* Start SOURCE DATA *
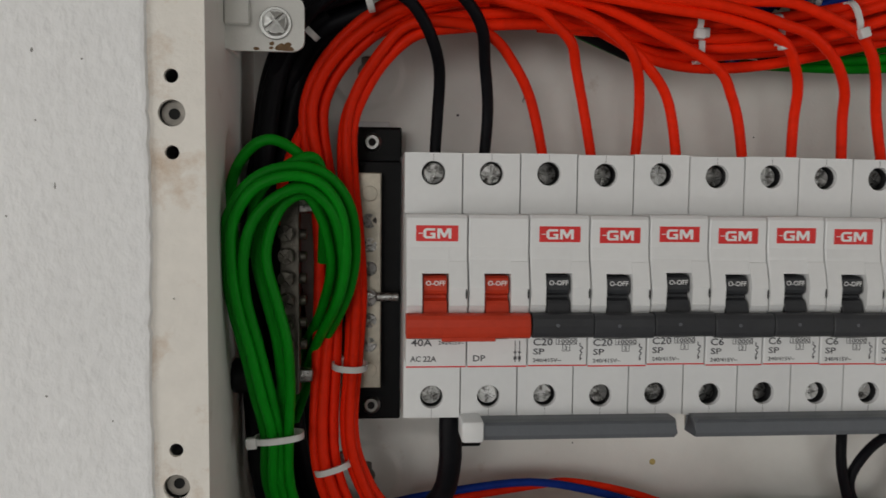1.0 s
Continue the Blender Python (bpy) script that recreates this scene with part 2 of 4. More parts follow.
def print_words(name, words, size, x, y, z, parent, mat=INK, wide=1.0, span=0.0):
    """Words printed on a front face; x, z is the left end of the base line, span their length in millimetres."""
    base = text_mesh(words, size)
    if span:
        ends = [v.co.x for v in base.vertices]
        wide = span / 1000 / (max(ends) - min(ends))
    me = base.copy()
    me.materials.clear()
    me.materials.append(mat)
    ob = new(name, me)
    ob.parent = parent
    ob.matrix_basis = Matrix.LocRotScale(L(x, y, z), Euler((radians(90), 0, 0)), Vector((wide, 1, 1)))
    return ob


def screw(parent, x, y, z, r=3.2, turn=20.0, name="terminal_screw", mat=STEEL, h=1.5, slots=2, axis=(0, -1, 0)):
    """A cheese-head screw with a cross cut into its head; it looks along axis."""
    bm = bmesh.new()
    n, w = 24, r * 0.16
    # the head, as a ring wall and four raised quarters round the cross
    cyl(bm, (0, 0, 0), (0, 0, 1), r, r, h * 0.3, n, 0.12)
    for qd in range(4):
        a0, a1 = qd * math.pi / 2 + 0.2, (qd + 1) * math.pi / 2 - 0.2
        pts = [(w * 1.4 * math.cos((a0 + a1) / 2), w * 1.4 * math.sin((a0 + a1) / 2))]
        pts += [(r * 0.93 * math.cos(a0 + (a1 - a0) * i / 6), r * 0.93 * math.sin(a0 + (a1 - a0) * i / 6)) for i in range(7)]
        lo = [bm.verts.new(L(p[0], p[1], h * 0.29)) for p in pts]
        hi = [bm.verts.new(L(p[0] * 0.94, p[1] * 0.94, h * (1.0 if i == 0 else 0.86))) for i, p in enumerate(pts)]
        for i in range(len(pts)):
            j = (i + 1) % len(pts)
            bm.faces.new((lo[i], lo[j], hi[j], hi[i]))
        bm.faces.new(hi)
    ob = part(name, bm, mat, parent)
    d = Vector(axis)
    ob.matrix_basis = Matrix.Translation(L(x, y, z)) @ d.to_track_quat('Z', 'Y').to_matrix().to_4x4() @ pose(0, 0, 0, random.uniform(-12, 12), random.uniform(-12, 12), turn)
    return ob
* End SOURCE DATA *
### WHAT YOU HAVE TO DO
Scan the data above; copy every line where "with" appears.

### FINISHED ANSWER
Continue the Blender Python (bpy) script that recreates this scene with part 2 of 4. More parts follow.
    """A cheese-head screw with a cross cut into its head; it looks along axis."""